Instruction – Return each line of the listing below, unchanged, and omit the images.
= = = =
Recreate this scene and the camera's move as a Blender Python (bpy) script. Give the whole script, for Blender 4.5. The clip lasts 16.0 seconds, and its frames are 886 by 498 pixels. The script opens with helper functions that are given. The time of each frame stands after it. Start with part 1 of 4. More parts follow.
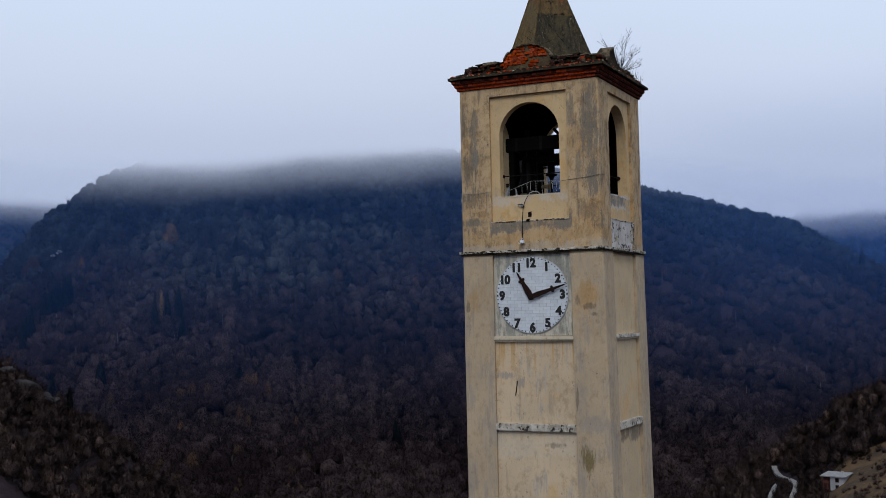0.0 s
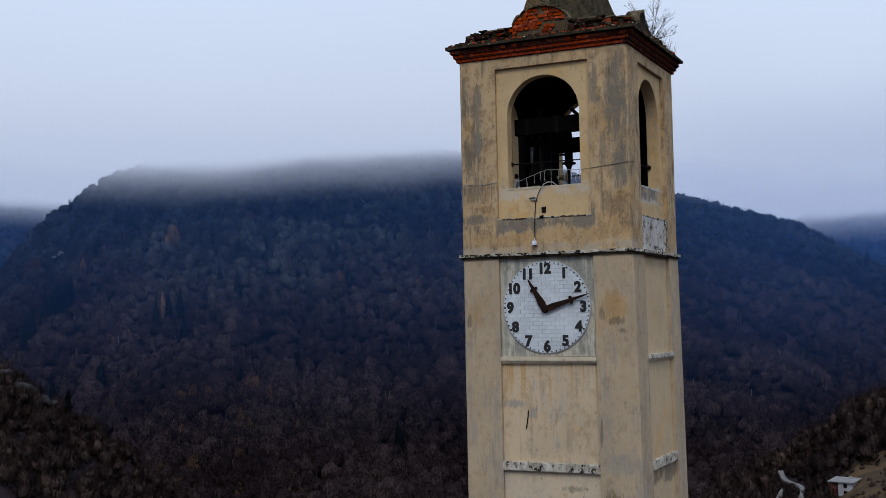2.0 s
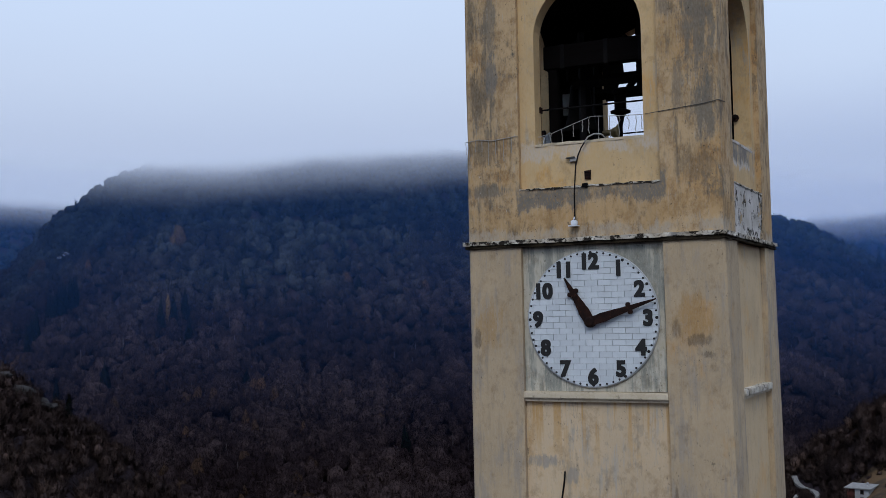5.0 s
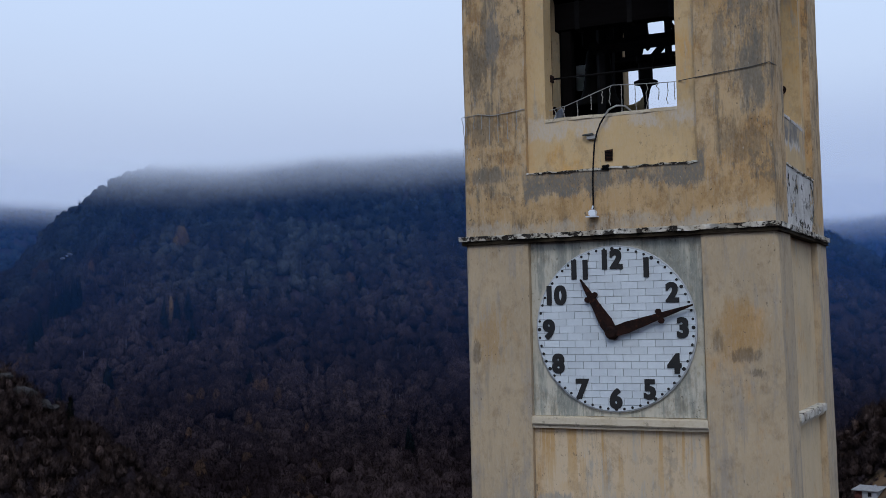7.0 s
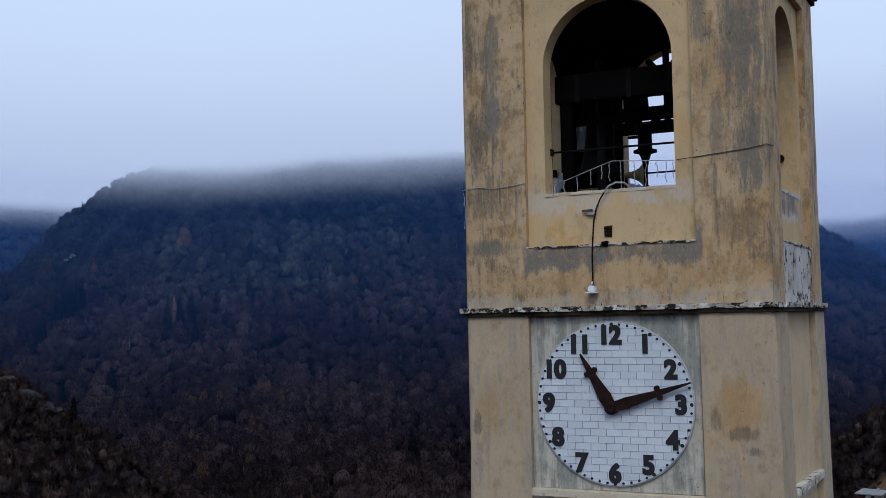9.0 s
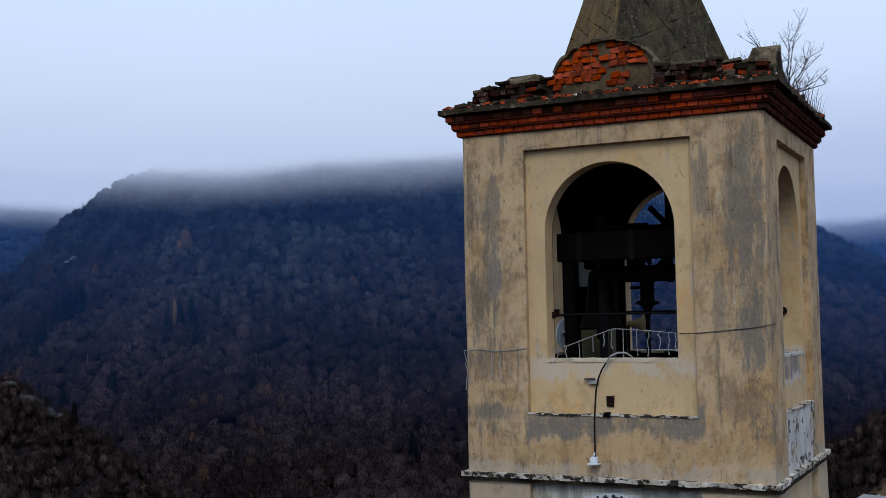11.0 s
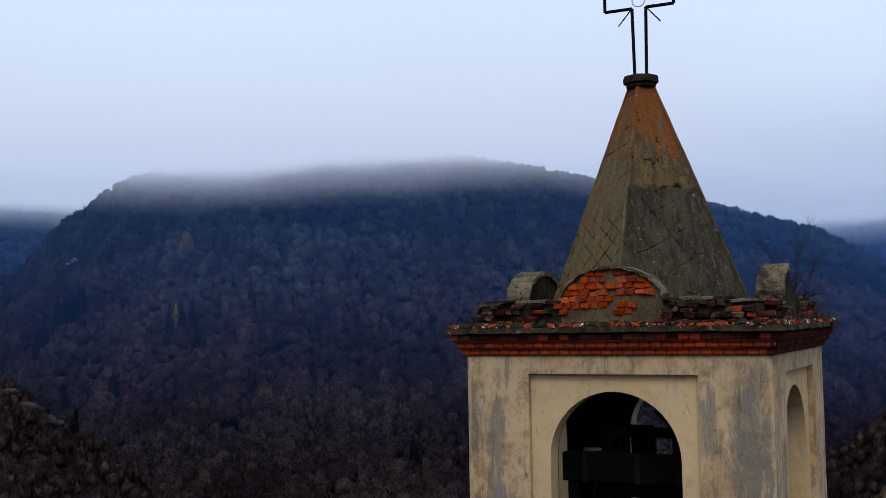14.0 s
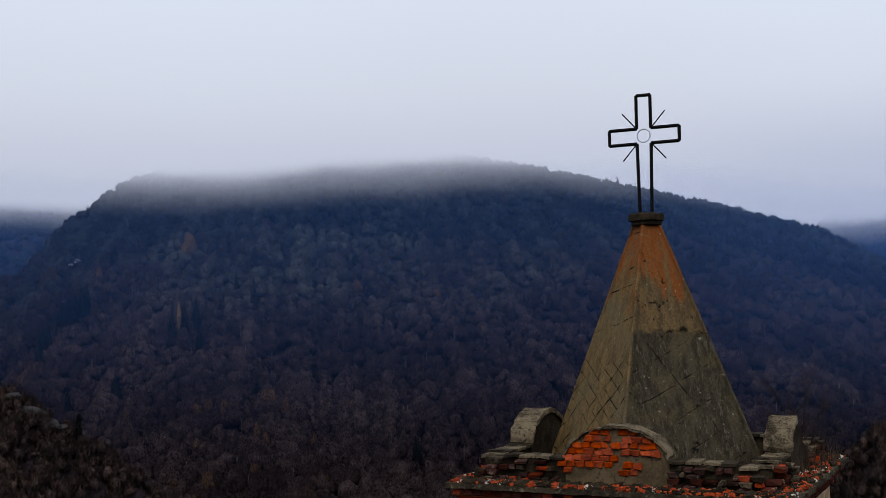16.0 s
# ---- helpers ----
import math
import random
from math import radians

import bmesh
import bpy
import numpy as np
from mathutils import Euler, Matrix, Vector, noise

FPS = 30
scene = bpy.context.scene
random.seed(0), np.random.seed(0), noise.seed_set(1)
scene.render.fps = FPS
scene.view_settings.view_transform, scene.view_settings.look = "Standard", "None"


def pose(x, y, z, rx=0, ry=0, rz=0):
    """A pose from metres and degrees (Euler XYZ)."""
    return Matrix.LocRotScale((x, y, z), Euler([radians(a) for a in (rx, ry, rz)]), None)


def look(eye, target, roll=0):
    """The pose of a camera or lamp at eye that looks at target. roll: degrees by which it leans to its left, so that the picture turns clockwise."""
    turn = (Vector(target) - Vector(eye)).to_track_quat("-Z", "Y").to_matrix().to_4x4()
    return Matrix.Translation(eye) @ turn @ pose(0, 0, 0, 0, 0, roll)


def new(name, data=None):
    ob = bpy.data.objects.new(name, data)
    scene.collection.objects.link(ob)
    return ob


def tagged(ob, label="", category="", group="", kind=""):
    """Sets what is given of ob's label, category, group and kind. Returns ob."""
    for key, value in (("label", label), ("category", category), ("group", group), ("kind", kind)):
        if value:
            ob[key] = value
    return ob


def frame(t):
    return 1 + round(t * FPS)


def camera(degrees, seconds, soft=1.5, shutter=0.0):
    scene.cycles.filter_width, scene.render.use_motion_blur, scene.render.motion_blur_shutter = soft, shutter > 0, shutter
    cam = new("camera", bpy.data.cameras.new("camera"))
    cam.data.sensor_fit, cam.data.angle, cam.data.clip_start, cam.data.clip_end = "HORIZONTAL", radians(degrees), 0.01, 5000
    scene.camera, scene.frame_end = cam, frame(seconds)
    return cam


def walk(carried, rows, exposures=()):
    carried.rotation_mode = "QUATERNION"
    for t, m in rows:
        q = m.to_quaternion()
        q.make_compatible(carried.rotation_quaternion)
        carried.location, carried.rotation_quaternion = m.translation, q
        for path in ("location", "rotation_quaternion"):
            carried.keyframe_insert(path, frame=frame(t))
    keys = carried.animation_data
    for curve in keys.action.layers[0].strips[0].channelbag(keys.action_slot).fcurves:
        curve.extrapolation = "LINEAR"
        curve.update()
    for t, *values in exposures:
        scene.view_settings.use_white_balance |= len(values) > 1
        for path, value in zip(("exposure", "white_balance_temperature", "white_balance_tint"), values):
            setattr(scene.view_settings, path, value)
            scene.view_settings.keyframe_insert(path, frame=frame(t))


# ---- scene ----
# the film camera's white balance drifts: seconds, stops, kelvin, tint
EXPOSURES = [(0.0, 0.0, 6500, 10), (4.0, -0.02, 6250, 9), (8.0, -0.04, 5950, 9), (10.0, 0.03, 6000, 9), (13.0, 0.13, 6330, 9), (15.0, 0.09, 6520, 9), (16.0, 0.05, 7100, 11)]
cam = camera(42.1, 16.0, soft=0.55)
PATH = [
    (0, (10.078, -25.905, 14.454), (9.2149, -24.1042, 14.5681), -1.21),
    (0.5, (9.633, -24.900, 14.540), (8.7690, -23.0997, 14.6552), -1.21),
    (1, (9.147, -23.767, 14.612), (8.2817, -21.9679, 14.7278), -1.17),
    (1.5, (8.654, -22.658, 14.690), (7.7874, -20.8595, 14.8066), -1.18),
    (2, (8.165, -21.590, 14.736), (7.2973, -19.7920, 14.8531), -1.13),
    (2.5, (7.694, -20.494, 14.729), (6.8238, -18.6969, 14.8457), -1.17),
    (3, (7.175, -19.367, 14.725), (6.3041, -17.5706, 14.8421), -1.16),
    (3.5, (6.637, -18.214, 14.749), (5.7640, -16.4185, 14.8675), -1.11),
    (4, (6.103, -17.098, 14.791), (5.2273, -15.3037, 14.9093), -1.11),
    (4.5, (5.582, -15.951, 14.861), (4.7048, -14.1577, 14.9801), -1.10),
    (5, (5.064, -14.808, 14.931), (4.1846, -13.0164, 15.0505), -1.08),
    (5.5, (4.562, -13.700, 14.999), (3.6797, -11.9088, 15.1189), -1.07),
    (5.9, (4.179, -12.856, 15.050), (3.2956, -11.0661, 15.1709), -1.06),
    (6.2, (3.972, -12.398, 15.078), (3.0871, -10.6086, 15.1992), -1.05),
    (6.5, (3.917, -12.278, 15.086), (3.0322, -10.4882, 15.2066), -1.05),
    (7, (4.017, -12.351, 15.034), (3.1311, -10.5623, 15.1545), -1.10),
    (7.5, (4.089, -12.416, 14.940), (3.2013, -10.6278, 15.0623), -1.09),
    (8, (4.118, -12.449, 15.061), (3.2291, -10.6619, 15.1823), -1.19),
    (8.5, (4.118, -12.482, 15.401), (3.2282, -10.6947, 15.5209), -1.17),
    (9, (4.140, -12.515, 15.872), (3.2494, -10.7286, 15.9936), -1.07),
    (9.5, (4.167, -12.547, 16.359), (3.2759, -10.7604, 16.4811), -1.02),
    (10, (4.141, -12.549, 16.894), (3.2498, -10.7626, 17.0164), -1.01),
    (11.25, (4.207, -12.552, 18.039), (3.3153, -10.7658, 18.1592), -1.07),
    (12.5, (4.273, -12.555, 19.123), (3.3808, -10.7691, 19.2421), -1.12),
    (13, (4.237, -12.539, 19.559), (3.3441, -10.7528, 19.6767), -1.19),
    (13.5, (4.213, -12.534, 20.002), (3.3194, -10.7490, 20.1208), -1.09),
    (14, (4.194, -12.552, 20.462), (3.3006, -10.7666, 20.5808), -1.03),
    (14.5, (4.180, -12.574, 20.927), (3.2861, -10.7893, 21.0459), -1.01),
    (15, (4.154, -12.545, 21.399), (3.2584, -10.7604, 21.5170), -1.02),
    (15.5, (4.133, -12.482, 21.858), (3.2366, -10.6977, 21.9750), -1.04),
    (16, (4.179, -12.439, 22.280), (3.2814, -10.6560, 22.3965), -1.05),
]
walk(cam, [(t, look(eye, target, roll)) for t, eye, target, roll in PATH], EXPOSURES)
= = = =
Solution –
Recreate this scene and the camera's move as a Blender Python (bpy) script. Give the whole script, for Blender 4.5. The clip lasts 16.0 seconds, and its frames are 886 by 498 pixels. The script opens with helper functions that are given. The time of each frame stands after it. Start with part 1 of 4. More parts follow.
0.0 s
2.0 s
5.0 s
7.0 s
9.0 s
11.0 s
14.0 s
16.0 s
# ---- helpers ----
import math
import random
from math import radians

import bmesh
import bpy
import numpy as np
from mathutils import Euler, Matrix, Vector, noise

FPS = 30
scene = bpy.context.scene
random.seed(0), np.random.seed(0), noise.seed_set(1)
scene.render.fps = FPS
scene.view_settings.view_transform, scene.view_settings.look = "Standard", "None"


def pose(x, y, z, rx=0, ry=0, rz=0):
    """A pose from metres and degrees (Euler XYZ)."""
    return Matrix.LocRotScale((x, y, z), Euler([radians(a) for a in (rx, ry, rz)]), None)


def look(eye, target, roll=0):
    """The pose of a camera or lamp at eye that looks at target. roll: degrees by which it leans to its left, so that the picture turns clockwise."""
    turn = (Vector(target) - Vector(eye)).to_track_quat("-Z", "Y").to_matrix().to_4x4()
    return Matrix.Translation(eye) @ turn @ pose(0, 0, 0, 0, 0, roll)


def new(name, data=None):
    ob = bpy.data.objects.new(name, data)
    scene.collection.objects.link(ob)
    return ob


def tagged(ob, label="", category="", group="", kind=""):
    """Sets what is given of ob's label, category, group and kind. Returns ob."""
    for key, value in (("label", label), ("category", category), ("group", group), ("kind", kind)):
        if value:
            ob[key] = value
    return ob


def frame(t):
    return 1 + round(t * FPS)


def camera(degrees, seconds, soft=1.5, shutter=0.0):
    scene.cycles.filter_width, scene.render.use_motion_blur, scene.render.motion_blur_shutter = soft, shutter > 0, shutter
    cam = new("camera", bpy.data.cameras.new("camera"))
    cam.data.sensor_fit, cam.data.angle, cam.data.clip_start, cam.data.clip_end = "HORIZONTAL", radians(degrees), 0.01, 5000
    scene.camera, scene.frame_end = cam, frame(seconds)
    return cam


def walk(carried, rows, exposures=()):
    carried.rotation_mode = "QUATERNION"
    for t, m in rows:
        q = m.to_quaternion()
        q.make_compatible(carried.rotation_quaternion)
        carried.location, carried.rotation_quaternion = m.translation, q
        for path in ("location", "rotation_quaternion"):
            carried.keyframe_insert(path, frame=frame(t))
    keys = carried.animation_data
    for curve in keys.action.layers[0].strips[0].channelbag(keys.action_slot).fcurves:
        curve.extrapolation = "LINEAR"
        curve.update()
    for t, *values in exposures:
        scene.view_settings.use_white_balance |= len(values) > 1
        for path, value in zip(("exposure", "white_balance_temperature", "white_balance_tint"), values):
            setattr(scene.view_settings, path, value)
            scene.view_settings.keyframe_insert(path, frame=frame(t))


# ---- scene ----
# the film camera's white balance drifts: seconds, stops, kelvin, tint
EXPOSURES = [(0.0, 0.0, 6500, 10), (4.0, -0.02, 6250, 9), (8.0, -0.04, 5950, 9), (10.0, 0.03, 6000, 9), (13.0, 0.13, 6330, 9), (15.0, 0.09, 6520, 9), (16.0, 0.05, 7100, 11)]
cam = camera(42.1, 16.0, soft=0.55)
PATH = [
    (0, (10.078, -25.905, 14.454), (9.2149, -24.1042, 14.5681), -1.21),
    (0.5, (9.633, -24.900, 14.540), (8.7690, -23.0997, 14.6552), -1.21),
    (1, (9.147, -23.767, 14.612), (8.2817, -21.9679, 14.7278), -1.17),
    (1.5, (8.654, -22.658, 14.690), (7.7874, -20.8595, 14.8066), -1.18),
    (2, (8.165, -21.590, 14.736), (7.2973, -19.7920, 14.8531), -1.13),
    (2.5, (7.694, -20.494, 14.729), (6.8238, -18.6969, 14.8457), -1.17),
    (3, (7.175, -19.367, 14.725), (6.3041, -17.5706, 14.8421), -1.16),
    (3.5, (6.637, -18.214, 14.749), (5.7640, -16.4185, 14.8675), -1.11),
    (4, (6.103, -17.098, 14.791), (5.2273, -15.3037, 14.9093), -1.11),
    (4.5, (5.582, -15.951, 14.861), (4.7048, -14.1577, 14.9801), -1.10),
    (5, (5.064, -14.808, 14.931), (4.1846, -13.0164, 15.0505), -1.08),
    (5.5, (4.562, -13.700, 14.999), (3.6797, -11.9088, 15.1189), -1.07),
    (5.9, (4.179, -12.856, 15.050), (3.2956, -11.0661, 15.1709), -1.06),
    (6.2, (3.972, -12.398, 15.078), (3.0871, -10.6086, 15.1992), -1.05),
    (6.5, (3.917, -12.278, 15.086), (3.0322, -10.4882, 15.2066), -1.05),
    (7, (4.017, -12.351, 15.034), (3.1311, -10.5623, 15.1545), -1.10),
    (7.5, (4.089, -12.416, 14.940), (3.2013, -10.6278, 15.0623), -1.09),
    (8, (4.118, -12.449, 15.061), (3.2291, -10.6619, 15.1823), -1.19),
    (8.5, (4.118, -12.482, 15.401), (3.2282, -10.6947, 15.5209), -1.17),
    (9, (4.140, -12.515, 15.872), (3.2494, -10.7286, 15.9936), -1.07),
    (9.5, (4.167, -12.547, 16.359), (3.2759, -10.7604, 16.4811), -1.02),
    (10, (4.141, -12.549, 16.894), (3.2498, -10.7626, 17.0164), -1.01),
    (11.25, (4.207, -12.552, 18.039), (3.3153, -10.7658, 18.1592), -1.07),
    (12.5, (4.273, -12.555, 19.123), (3.3808, -10.7691, 19.2421), -1.12),
    (13, (4.237, -12.539, 19.559), (3.3441, -10.7528, 19.6767), -1.19),
    (13.5, (4.213, -12.534, 20.002), (3.3194, -10.7490, 20.1208), -1.09),
    (14, (4.194, -12.552, 20.462), (3.3006, -10.7666, 20.5808), -1.03),
    (14.5, (4.180, -12.574, 20.927), (3.2861, -10.7893, 21.0459), -1.01),
    (15, (4.154, -12.545, 21.399), (3.2584, -10.7604, 21.5170), -1.02),
    (15.5, (4.133, -12.482, 21.858), (3.2366, -10.6977, 21.9750), -1.04),
    (16, (4.179, -12.439, 22.280), (3.2814, -10.6560, 22.3965), -1.05),
]
walk(cam, [(t, look(eye, target, roll)) for t, eye, target, roll in PATH], EXPOSURES)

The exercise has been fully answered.